When we were high school seniors in 1961, my Girl Scout Troop 17 took the train from Carbondale to New Orleans for a long weekend. We had roomettes on the overnight trip down on the Panama City Limited and rode coach going back on the City of New Orleans. Great Fun! I rode the City of New Orleans several times from Anna to Chicago and from Anna to Kankakee, IL to visit my mother’s sister and her family.
A few years ago, Jerry and I took the Blue Ridge Scenic Railroad from Blue Ridge, GA to McCaysville, GA/Copperhill, TN and back. The next year when we received their new brochures, there we were in the promo picture along with some other Florida friends. We never imagined we’d ever be living within 16 miles of Blue Ridge and that great ride!
Ken, my grandfather was an engineer on the passenger train that ran through Chaffee. He retired in 1964. I too rode the train when I was in first grade,1964. But we rode from Chaffee to Cape and then rode back to Chaffee on buses. The old depot in Chaffee was torn down in the 70’s. The yards got reduced in the late 60’s and early 70’s. I am happy to see somebody has footage of the day. Thanks a bunch. It was short but enjoyable. More please.
I took a jaunt through Chaffee on one of my recent visits looking for the old yards, but someone has done a highly efficient job of removing almost every trace of Chaffee being a major switchyard.
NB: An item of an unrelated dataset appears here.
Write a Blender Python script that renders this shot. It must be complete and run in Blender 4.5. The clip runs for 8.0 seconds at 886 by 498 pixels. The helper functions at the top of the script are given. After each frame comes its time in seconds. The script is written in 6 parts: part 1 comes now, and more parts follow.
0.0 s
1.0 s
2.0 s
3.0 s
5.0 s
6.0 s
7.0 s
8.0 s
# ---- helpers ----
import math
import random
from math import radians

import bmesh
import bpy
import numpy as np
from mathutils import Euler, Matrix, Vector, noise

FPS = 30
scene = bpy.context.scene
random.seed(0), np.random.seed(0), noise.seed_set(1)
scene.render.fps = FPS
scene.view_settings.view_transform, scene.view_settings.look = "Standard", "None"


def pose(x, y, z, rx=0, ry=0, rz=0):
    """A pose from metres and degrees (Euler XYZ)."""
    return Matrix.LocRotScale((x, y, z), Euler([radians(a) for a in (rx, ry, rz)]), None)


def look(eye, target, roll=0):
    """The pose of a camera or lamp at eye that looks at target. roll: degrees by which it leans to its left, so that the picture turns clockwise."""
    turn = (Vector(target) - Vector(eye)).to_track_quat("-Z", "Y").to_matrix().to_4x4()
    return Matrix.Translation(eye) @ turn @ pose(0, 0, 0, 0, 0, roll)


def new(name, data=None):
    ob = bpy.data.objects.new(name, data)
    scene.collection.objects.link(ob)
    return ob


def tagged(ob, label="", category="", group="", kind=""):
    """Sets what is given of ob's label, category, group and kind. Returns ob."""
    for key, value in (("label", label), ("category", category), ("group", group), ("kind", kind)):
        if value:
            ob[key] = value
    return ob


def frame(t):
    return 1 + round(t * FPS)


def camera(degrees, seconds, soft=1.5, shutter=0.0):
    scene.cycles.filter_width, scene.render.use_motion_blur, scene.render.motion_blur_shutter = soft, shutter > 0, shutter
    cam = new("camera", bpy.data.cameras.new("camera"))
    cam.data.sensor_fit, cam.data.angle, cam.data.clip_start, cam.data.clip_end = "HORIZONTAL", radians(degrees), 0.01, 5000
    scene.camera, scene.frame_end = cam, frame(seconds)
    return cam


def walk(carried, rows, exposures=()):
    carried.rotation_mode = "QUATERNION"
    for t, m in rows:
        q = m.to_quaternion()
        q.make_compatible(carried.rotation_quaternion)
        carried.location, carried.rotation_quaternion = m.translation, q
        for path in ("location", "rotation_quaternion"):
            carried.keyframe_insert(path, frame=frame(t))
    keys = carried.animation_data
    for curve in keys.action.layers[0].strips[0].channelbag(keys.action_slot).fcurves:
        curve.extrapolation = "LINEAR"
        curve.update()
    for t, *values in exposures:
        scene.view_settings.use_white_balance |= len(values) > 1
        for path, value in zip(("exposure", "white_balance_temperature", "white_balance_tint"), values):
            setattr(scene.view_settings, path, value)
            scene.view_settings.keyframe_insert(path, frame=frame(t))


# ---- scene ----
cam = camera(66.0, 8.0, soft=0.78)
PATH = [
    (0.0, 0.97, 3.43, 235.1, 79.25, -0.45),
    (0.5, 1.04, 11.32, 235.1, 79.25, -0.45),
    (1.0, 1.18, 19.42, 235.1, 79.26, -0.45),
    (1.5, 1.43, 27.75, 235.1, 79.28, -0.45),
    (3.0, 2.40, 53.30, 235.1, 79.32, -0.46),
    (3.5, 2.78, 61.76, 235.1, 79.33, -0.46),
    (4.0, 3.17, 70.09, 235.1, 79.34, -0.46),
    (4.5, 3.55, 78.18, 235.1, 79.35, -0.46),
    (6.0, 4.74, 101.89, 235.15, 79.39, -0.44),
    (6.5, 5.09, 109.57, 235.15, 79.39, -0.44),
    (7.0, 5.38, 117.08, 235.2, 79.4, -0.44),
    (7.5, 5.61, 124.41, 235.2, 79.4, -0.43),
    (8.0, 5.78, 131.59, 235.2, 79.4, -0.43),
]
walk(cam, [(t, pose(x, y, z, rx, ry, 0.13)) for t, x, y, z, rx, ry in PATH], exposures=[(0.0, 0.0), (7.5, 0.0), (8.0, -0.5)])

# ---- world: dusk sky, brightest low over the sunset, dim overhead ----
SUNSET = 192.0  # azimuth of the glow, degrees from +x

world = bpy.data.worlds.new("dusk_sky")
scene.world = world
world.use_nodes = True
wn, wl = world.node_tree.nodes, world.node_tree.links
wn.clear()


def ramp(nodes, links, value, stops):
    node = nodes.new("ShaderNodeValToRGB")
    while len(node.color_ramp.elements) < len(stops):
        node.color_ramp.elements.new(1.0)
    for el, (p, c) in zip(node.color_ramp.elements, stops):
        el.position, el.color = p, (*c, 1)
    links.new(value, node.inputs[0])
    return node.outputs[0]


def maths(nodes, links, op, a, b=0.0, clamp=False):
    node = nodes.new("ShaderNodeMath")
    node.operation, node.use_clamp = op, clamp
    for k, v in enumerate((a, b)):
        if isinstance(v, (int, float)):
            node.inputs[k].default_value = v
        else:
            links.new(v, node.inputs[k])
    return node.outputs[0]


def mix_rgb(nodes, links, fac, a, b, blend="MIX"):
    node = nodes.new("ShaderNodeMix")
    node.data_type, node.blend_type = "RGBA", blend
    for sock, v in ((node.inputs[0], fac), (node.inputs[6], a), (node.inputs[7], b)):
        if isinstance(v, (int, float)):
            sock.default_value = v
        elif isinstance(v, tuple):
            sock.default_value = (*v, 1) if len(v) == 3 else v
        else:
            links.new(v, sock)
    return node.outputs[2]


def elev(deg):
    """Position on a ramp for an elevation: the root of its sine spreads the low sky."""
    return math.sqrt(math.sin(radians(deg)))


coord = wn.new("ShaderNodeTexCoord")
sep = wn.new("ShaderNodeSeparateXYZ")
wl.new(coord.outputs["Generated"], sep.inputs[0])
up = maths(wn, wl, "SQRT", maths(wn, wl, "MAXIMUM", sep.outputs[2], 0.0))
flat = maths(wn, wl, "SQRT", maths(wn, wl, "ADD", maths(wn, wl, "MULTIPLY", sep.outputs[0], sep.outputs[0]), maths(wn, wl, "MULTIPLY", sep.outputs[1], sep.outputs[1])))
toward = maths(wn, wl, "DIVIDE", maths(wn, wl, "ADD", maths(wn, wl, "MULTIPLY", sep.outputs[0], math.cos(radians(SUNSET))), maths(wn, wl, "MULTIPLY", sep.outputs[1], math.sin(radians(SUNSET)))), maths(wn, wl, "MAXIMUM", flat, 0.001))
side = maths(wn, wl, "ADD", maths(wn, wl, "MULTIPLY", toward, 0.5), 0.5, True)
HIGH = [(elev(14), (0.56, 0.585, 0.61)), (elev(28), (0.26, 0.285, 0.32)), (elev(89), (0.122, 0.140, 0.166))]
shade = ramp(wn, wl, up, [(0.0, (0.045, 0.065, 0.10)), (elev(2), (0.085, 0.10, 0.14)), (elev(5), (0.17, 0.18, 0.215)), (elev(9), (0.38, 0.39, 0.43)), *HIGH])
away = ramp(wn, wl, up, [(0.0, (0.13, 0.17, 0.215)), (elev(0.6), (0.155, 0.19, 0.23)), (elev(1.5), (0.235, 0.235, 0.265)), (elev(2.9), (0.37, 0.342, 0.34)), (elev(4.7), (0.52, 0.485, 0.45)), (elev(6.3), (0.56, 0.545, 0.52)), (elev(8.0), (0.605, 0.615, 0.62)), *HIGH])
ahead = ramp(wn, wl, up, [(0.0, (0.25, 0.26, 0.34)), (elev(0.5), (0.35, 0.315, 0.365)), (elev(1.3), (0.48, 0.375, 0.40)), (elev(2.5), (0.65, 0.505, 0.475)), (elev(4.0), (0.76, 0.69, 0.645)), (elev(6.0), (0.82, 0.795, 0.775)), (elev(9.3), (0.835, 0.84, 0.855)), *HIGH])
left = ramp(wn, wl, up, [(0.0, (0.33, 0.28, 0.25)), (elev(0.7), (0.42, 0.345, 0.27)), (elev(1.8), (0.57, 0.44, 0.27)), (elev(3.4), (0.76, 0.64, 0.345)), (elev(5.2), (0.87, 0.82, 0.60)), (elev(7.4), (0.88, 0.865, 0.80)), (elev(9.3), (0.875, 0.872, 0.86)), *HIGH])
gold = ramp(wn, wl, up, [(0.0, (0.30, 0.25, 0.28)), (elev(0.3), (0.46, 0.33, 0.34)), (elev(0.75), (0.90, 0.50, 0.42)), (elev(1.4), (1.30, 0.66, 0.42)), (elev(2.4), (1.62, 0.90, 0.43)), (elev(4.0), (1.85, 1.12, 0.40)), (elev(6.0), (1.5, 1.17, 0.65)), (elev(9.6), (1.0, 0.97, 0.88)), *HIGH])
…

I’m keeping my eyes open for other railroad pictures. Over the years, I’ve done lots of “last run” stories in Ohio and Florida.
Riding the train brings back memories of my grandmother taking me for my first train ride from Whitewater, Mo. to Jackson, Mo. I was around 5 years old at the time and remember it well. The seats were hard wooden benches and the floor was made of boards, nothing fancy. That same train would take my grandfather’s cream cans to Jackson. A great memory for a farm girl.